In less than forty-eight hours, the Camp Fire destroyed the town called Paradise ("nestled among the Ponderosa pines") and became the most destructive fire in the history of California. That's saying a lot after last year's wine-country fires. As I write this, the wind in Butte County has picked up and over 100,000 acres are blazing.
Here in the city, we are experiencing four days of "very unhealthy" air quality. Flights have been cancelled at SFO. All are advised to stay indoors with the windows closed. Fortunately our temperature is in the low 60s, so we're not tempted to open up and let a breeze through.

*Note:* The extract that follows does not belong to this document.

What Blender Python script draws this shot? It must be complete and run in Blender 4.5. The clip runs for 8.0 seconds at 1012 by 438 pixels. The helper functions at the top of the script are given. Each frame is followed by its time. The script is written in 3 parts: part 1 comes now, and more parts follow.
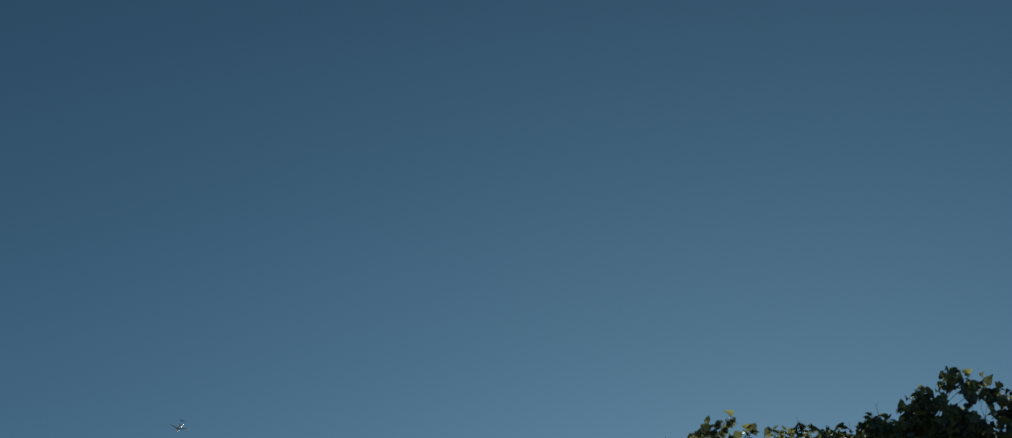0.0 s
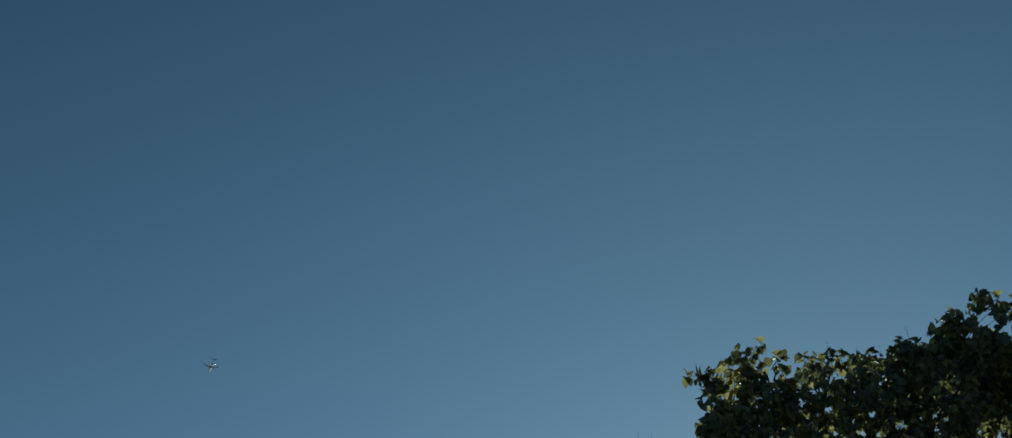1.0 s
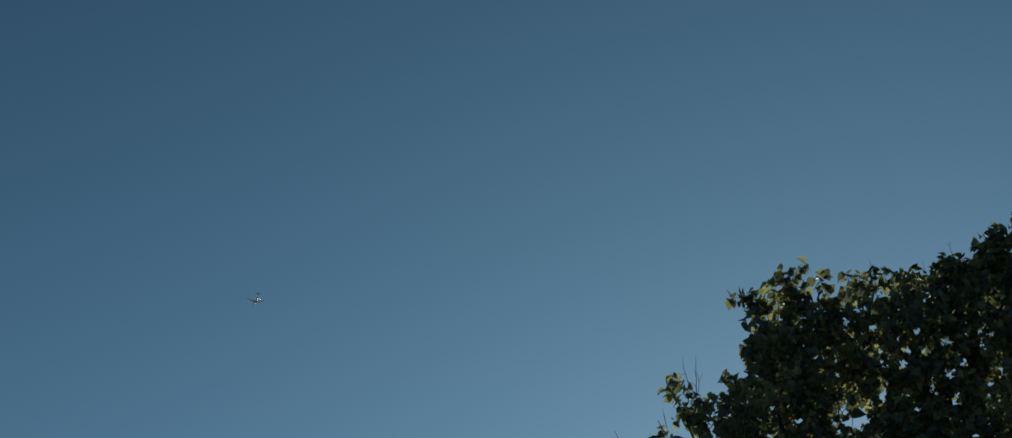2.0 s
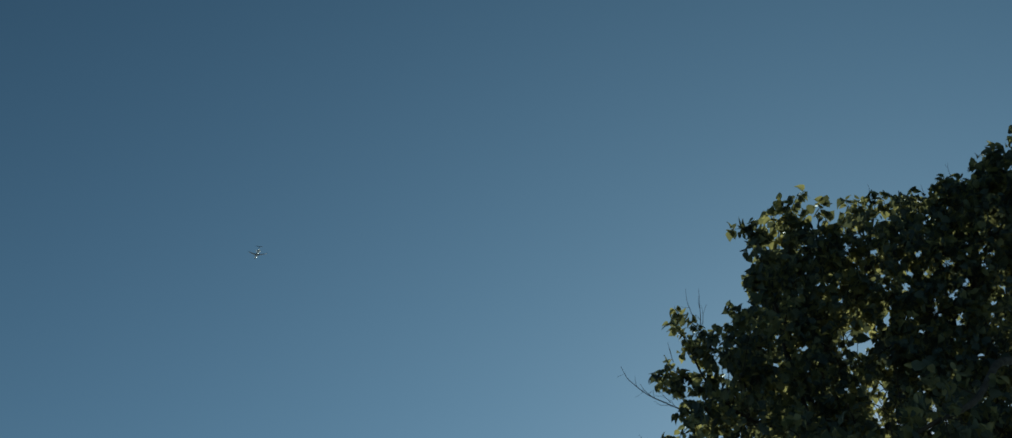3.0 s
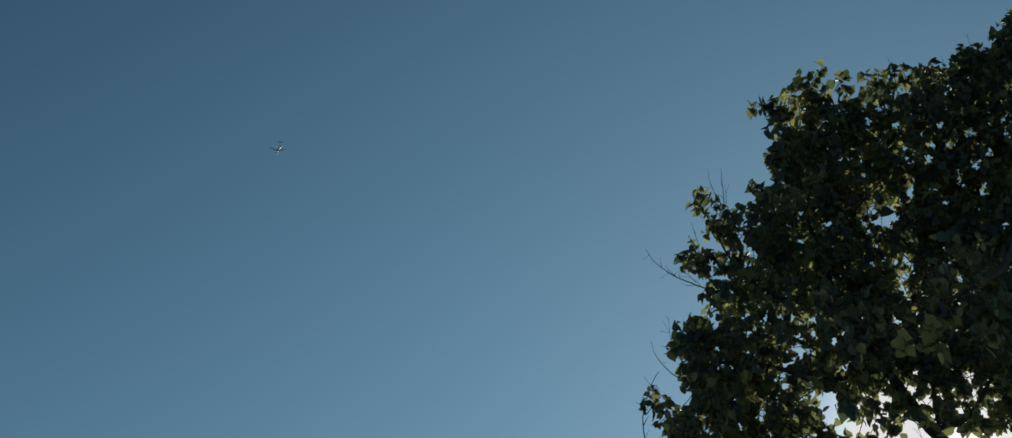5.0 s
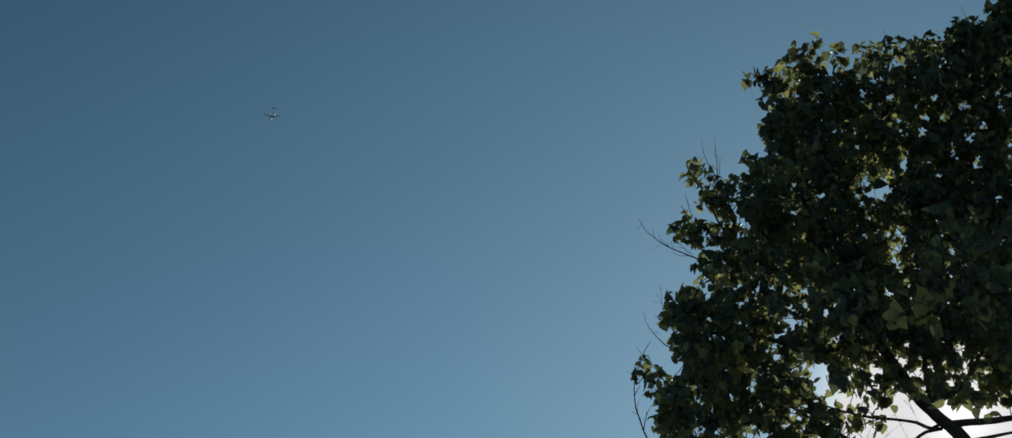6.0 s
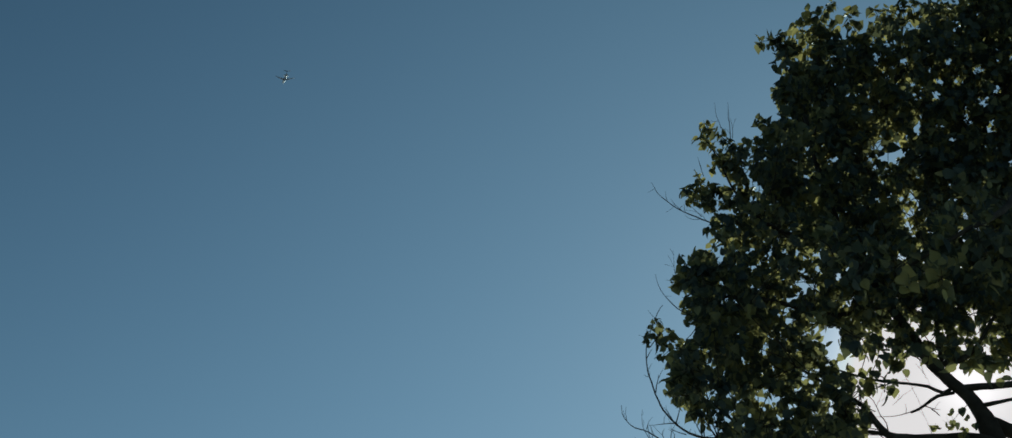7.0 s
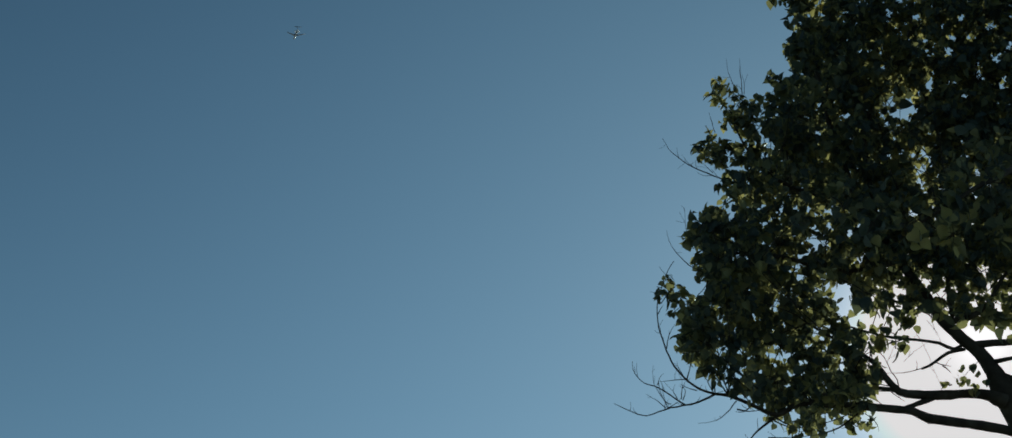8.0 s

In the photo, the sky is gray at 1:15 p. m. The tall buildings in the picture are two blocks away. On the hillside beyond, we can see every single house on a clear day, not so much today.
Simultaneously two major fires are burning north of Los Angeles.
Climate change plays a part in postponing our rainy season and encouraging these giant firestorms. According to officials at Cal Fire (the state's fire-fighting agency), another cause is people building houses on the edges of the forests.
To protect those houses, we have put out every small fire for decades. In doing so we have not let the forests go through their natural cycle of burning underbrush. Now, when a fire starts, extraordinary amounts of fuel are on the ground.